* Task brief
Return each line of the listing below, unchanged, and omit the images.

* Given information
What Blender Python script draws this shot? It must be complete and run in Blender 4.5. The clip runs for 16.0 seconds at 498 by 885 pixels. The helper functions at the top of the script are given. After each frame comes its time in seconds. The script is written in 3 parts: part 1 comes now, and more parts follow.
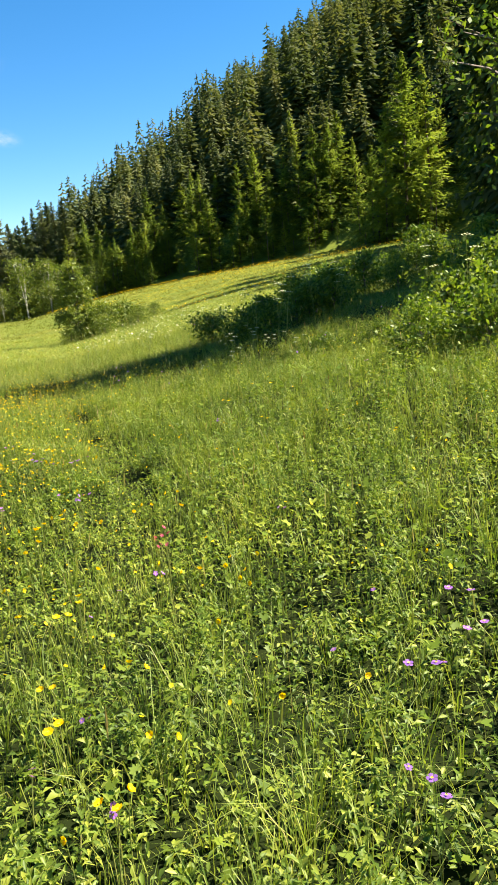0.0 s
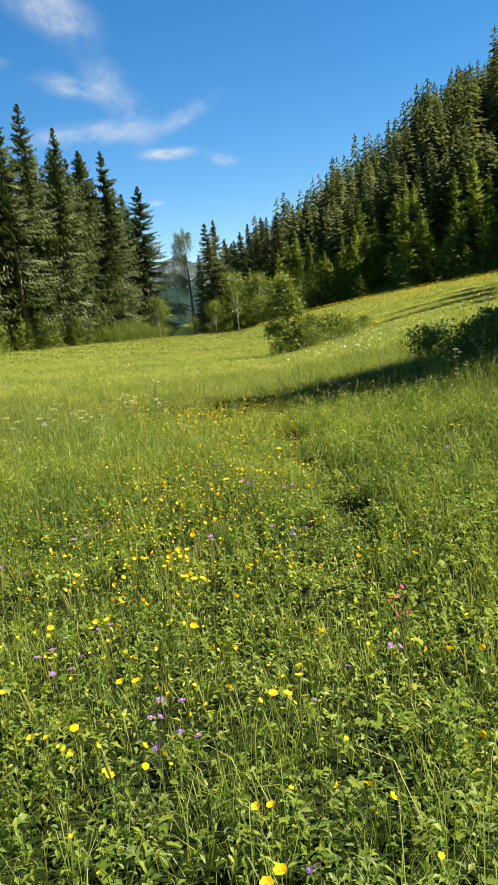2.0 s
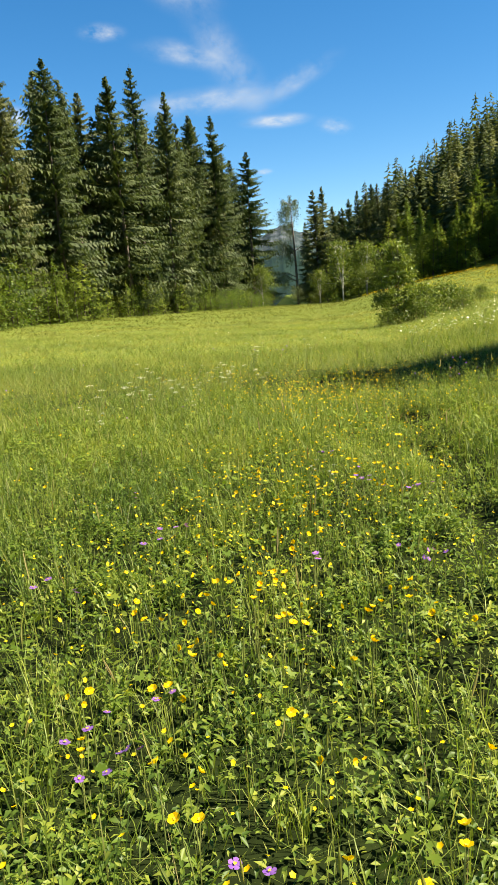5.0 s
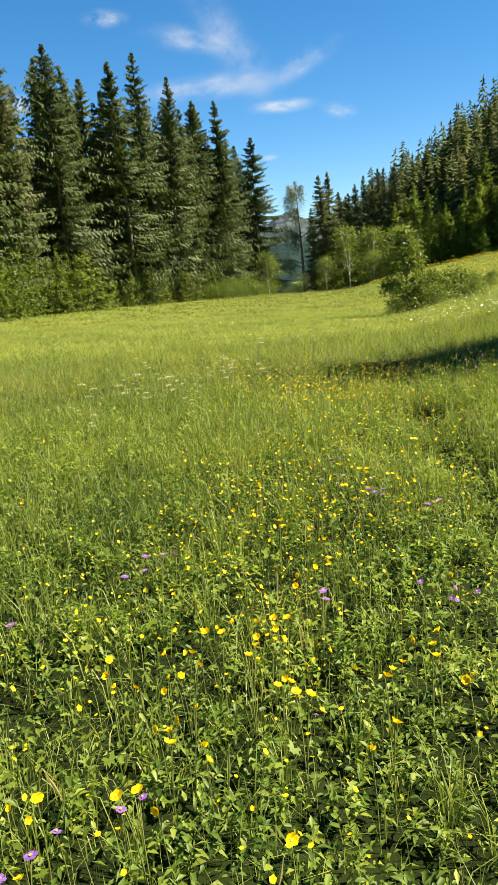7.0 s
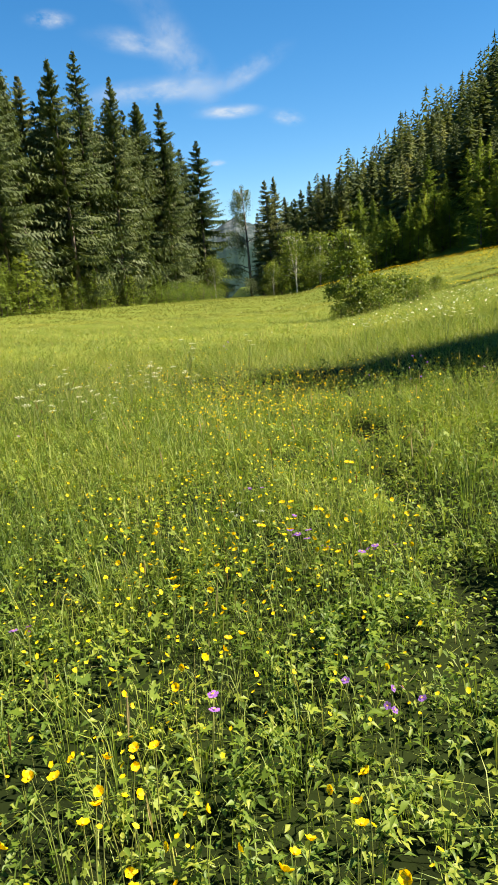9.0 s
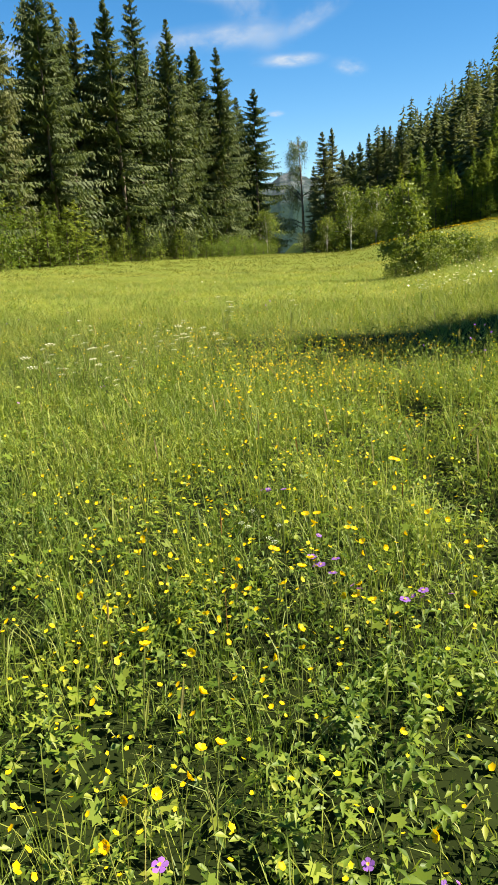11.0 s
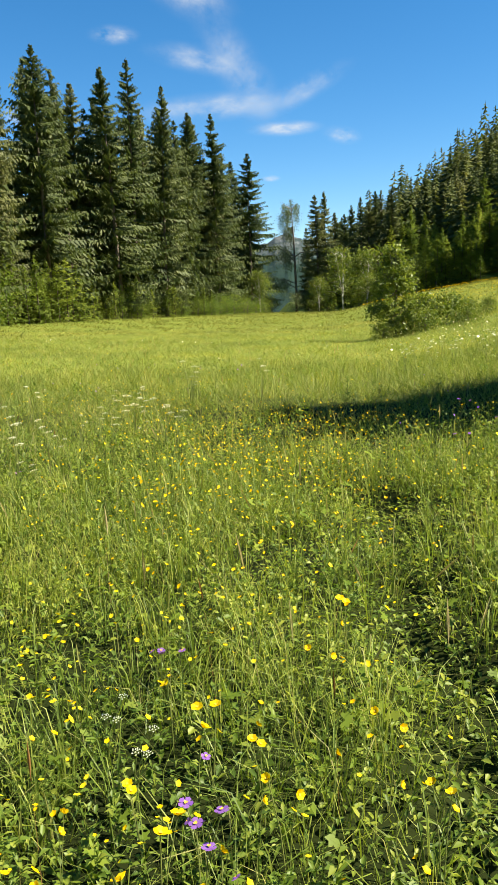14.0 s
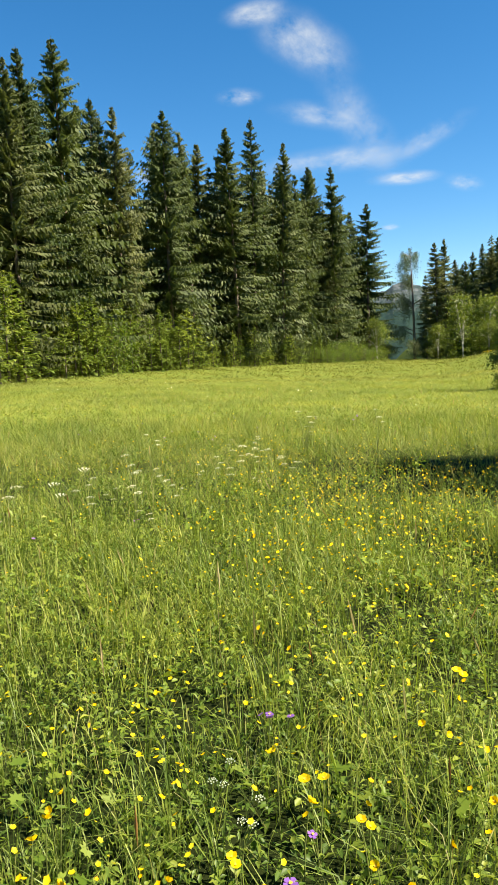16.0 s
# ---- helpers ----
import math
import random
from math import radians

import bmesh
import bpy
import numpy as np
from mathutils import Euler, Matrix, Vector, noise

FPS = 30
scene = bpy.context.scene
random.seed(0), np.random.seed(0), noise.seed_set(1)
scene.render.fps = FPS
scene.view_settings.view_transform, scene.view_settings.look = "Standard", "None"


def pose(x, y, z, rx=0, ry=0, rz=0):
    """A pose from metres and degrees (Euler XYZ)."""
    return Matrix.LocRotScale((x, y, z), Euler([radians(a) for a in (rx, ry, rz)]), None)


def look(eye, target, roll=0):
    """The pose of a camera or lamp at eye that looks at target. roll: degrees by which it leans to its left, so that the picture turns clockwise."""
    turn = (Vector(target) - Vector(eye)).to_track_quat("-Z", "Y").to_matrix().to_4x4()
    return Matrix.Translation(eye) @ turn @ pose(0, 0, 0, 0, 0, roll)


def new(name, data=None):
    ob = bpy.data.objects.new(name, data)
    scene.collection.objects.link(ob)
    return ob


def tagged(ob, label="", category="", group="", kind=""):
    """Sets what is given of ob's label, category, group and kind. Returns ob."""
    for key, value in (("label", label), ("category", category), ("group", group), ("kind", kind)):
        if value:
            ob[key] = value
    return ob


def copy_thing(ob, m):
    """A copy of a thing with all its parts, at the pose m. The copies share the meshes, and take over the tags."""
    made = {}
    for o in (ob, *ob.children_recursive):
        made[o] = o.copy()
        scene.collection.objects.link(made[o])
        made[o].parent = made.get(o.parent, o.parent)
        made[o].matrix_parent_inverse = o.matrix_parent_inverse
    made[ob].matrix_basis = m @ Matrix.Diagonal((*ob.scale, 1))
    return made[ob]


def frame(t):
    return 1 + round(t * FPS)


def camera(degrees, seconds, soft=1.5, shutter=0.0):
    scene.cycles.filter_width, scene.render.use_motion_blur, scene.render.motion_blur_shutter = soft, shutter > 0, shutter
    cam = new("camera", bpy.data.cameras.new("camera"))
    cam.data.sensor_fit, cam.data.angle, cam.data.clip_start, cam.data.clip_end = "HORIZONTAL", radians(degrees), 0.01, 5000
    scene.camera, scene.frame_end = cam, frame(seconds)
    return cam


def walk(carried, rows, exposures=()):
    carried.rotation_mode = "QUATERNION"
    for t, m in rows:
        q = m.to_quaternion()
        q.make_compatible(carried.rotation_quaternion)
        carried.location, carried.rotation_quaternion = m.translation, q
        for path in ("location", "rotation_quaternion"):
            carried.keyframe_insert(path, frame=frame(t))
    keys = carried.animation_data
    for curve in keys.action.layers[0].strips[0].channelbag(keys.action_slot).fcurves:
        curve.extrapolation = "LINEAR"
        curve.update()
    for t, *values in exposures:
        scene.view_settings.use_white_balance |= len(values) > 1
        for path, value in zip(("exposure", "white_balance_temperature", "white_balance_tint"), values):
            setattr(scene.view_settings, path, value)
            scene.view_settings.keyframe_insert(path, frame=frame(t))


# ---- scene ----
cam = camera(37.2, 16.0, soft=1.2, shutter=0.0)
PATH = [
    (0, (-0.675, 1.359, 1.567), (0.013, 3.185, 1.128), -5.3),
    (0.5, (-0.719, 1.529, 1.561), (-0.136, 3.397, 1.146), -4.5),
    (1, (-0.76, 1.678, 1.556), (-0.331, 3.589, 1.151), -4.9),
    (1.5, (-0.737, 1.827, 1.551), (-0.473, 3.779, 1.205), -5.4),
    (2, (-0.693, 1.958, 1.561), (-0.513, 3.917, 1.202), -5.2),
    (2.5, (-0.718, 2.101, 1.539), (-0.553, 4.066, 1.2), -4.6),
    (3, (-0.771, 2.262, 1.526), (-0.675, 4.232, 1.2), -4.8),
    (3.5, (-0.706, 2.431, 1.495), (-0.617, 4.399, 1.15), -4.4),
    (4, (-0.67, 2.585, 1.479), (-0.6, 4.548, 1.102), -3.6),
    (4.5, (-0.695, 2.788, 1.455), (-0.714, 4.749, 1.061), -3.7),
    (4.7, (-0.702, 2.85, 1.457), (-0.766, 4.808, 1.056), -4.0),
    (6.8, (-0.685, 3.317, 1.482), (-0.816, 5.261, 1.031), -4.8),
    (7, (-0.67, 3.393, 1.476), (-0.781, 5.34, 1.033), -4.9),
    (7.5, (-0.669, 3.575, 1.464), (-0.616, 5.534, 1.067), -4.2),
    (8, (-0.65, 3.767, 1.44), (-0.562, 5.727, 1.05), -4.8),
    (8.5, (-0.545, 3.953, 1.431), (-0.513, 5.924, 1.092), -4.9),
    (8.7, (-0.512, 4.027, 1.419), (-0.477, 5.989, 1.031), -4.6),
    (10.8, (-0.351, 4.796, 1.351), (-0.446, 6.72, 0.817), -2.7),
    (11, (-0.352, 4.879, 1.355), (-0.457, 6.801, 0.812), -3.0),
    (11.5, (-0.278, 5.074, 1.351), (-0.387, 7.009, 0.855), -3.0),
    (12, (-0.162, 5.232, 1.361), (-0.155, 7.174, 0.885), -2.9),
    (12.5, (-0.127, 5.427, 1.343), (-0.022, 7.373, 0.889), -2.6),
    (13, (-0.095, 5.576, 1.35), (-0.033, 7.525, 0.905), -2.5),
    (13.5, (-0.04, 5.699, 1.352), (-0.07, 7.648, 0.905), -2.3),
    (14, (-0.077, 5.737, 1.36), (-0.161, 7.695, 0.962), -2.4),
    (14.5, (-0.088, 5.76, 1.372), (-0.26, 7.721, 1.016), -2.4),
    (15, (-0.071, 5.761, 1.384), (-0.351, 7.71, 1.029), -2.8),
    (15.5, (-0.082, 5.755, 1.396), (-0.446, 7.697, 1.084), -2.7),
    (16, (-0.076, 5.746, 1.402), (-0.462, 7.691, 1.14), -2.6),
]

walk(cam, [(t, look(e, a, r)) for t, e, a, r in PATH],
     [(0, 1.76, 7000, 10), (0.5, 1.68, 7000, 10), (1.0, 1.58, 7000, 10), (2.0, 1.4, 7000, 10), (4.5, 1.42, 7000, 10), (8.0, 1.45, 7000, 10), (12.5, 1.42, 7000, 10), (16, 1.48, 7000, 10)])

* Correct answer
What Blender Python script draws this shot? It must be complete and run in Blender 4.5. The clip runs for 16.0 seconds at 498 by 885 pixels. The helper functions at the top of the script are given. After each frame comes its time in seconds. The script is written in 3 parts: part 1 comes now, and more parts follow.
0.0 s
2.0 s
5.0 s
7.0 s
9.0 s
11.0 s
14.0 s
16.0 s
# ---- helpers ----
import math
import random
from math import radians

import bmesh
import bpy
import numpy as np
from mathutils import Euler, Matrix, Vector, noise

FPS = 30
scene = bpy.context.scene
random.seed(0), np.random.seed(0), noise.seed_set(1)
scene.render.fps = FPS
scene.view_settings.view_transform, scene.view_settings.look = "Standard", "None"


def pose(x, y, z, rx=0, ry=0, rz=0):
    """A pose from metres and degrees (Euler XYZ)."""
    return Matrix.LocRotScale((x, y, z), Euler([radians(a) for a in (rx, ry, rz)]), None)


def look(eye, target, roll=0):
    """The pose of a camera or lamp at eye that looks at target. roll: degrees by which it leans to its left, so that the picture turns clockwise."""
    turn = (Vector(target) - Vector(eye)).to_track_quat("-Z", "Y").to_matrix().to_4x4()
    return Matrix.Translation(eye) @ turn @ pose(0, 0, 0, 0, 0, roll)


def new(name, data=None):
    ob = bpy.data.objects.new(name, data)
    scene.collection.objects.link(ob)
    return ob


def tagged(ob, label="", category="", group="", kind=""):
    """Sets what is given of ob's label, category, group and kind. Returns ob."""
    for key, value in (("label", label), ("category", category), ("group", group), ("kind", kind)):
        if value:
            ob[key] = value
    return ob


def copy_thing(ob, m):
    """A copy of a thing with all its parts, at the pose m. The copies share the meshes, and take over the tags."""
    made = {}
    for o in (ob, *ob.children_recursive):
        made[o] = o.copy()
        scene.collection.objects.link(made[o])
        made[o].parent = made.get(o.parent, o.parent)
        made[o].matrix_parent_inverse = o.matrix_parent_inverse
    made[ob].matrix_basis = m @ Matrix.Diagonal((*ob.scale, 1))
    return made[ob]


def frame(t):
    return 1 + round(t * FPS)


def camera(degrees, seconds, soft=1.5, shutter=0.0):
    scene.cycles.filter_width, scene.render.use_motion_blur, scene.render.motion_blur_shutter = soft, shutter > 0, shutter
    cam = new("camera", bpy.data.cameras.new("camera"))
    cam.data.sensor_fit, cam.data.angle, cam.data.clip_start, cam.data.clip_end = "HORIZONTAL", radians(degrees), 0.01, 5000
    scene.camera, scene.frame_end = cam, frame(seconds)
    return cam


def walk(carried, rows, exposures=()):
    carried.rotation_mode = "QUATERNION"
    for t, m in rows:
        q = m.to_quaternion()
        q.make_compatible(carried.rotation_quaternion)
        carried.location, carried.rotation_quaternion = m.translation, q
        for path in ("location", "rotation_quaternion"):
            carried.keyframe_insert(path, frame=frame(t))
    keys = carried.animation_data
    for curve in keys.action.layers[0].strips[0].channelbag(keys.action_slot).fcurves:
        curve.extrapolation = "LINEAR"
        curve.update()
    for t, *values in exposures:
        scene.view_settings.use_white_balance |= len(values) > 1
        for path, value in zip(("exposure", "white_balance_temperature", "white_balance_tint"), values):
            setattr(scene.view_settings, path, value)
            scene.view_settings.keyframe_insert(path, frame=frame(t))


# ---- scene ----
cam = camera(37.2, 16.0, soft=1.2, shutter=0.0)
PATH = [
    (0, (-0.675, 1.359, 1.567), (0.013, 3.185, 1.128), -5.3),
    (0.5, (-0.719, 1.529, 1.561), (-0.136, 3.397, 1.146), -4.5),
    (1, (-0.76, 1.678, 1.556), (-0.331, 3.589, 1.151), -4.9),
    (1.5, (-0.737, 1.827, 1.551), (-0.473, 3.779, 1.205), -5.4),
    (2, (-0.693, 1.958, 1.561), (-0.513, 3.917, 1.202), -5.2),
    (2.5, (-0.718, 2.101, 1.539), (-0.553, 4.066, 1.2), -4.6),
    (3, (-0.771, 2.262, 1.526), (-0.675, 4.232, 1.2), -4.8),
    (3.5, (-0.706, 2.431, 1.495), (-0.617, 4.399, 1.15), -4.4),
    (4, (-0.67, 2.585, 1.479), (-0.6, 4.548, 1.102), -3.6),
    (4.5, (-0.695, 2.788, 1.455), (-0.714, 4.749, 1.061), -3.7),
    (4.7, (-0.702, 2.85, 1.457), (-0.766, 4.808, 1.056), -4.0),
    (6.8, (-0.685, 3.317, 1.482), (-0.816, 5.261, 1.031), -4.8),
    (7, (-0.67, 3.393, 1.476), (-0.781, 5.34, 1.033), -4.9),
    (7.5, (-0.669, 3.575, 1.464), (-0.616, 5.534, 1.067), -4.2),
    (8, (-0.65, 3.767, 1.44), (-0.562, 5.727, 1.05), -4.8),
    (8.5, (-0.545, 3.953, 1.431), (-0.513, 5.924, 1.092), -4.9),
    (8.7, (-0.512, 4.027, 1.419), (-0.477, 5.989, 1.031), -4.6),
    (10.8, (-0.351, 4.796, 1.351), (-0.446, 6.72, 0.817), -2.7),
    (11, (-0.352, 4.879, 1.355), (-0.457, 6.801, 0.812), -3.0),
    (11.5, (-0.278, 5.074, 1.351), (-0.387, 7.009, 0.855), -3.0),
    (12, (-0.162, 5.232, 1.361), (-0.155, 7.174, 0.885), -2.9),
    (12.5, (-0.127, 5.427, 1.343), (-0.022, 7.373, 0.889), -2.6),
    (13, (-0.095, 5.576, 1.35), (-0.033, 7.525, 0.905), -2.5),
    (13.5, (-0.04, 5.699, 1.352), (-0.07, 7.648, 0.905), -2.3),
    (14, (-0.077, 5.737, 1.36), (-0.161, 7.695, 0.962), -2.4),
    (14.5, (-0.088, 5.76, 1.372), (-0.26, 7.721, 1.016), -2.4),
    (15, (-0.071, 5.761, 1.384), (-0.351, 7.71, 1.029), -2.8),
    (15.5, (-0.082, 5.755, 1.396), (-0.446, 7.697, 1.084), -2.7),
    (16, (-0.076, 5.746, 1.402), (-0.462, 7.691, 1.14), -2.6),
]

walk(cam, [(t, look(e, a, r)) for t, e, a, r in PATH],
     [(0, 1.76, 7000, 10), (0.5, 1.68, 7000, 10), (1.0, 1.58, 7000, 10), (2.0, 1.4, 7000, 10), (4.5, 1.42, 7000, 10), (8.0, 1.45, 7000, 10), (12.5, 1.42, 7000, 10), (16, 1.48, 7000, 10)])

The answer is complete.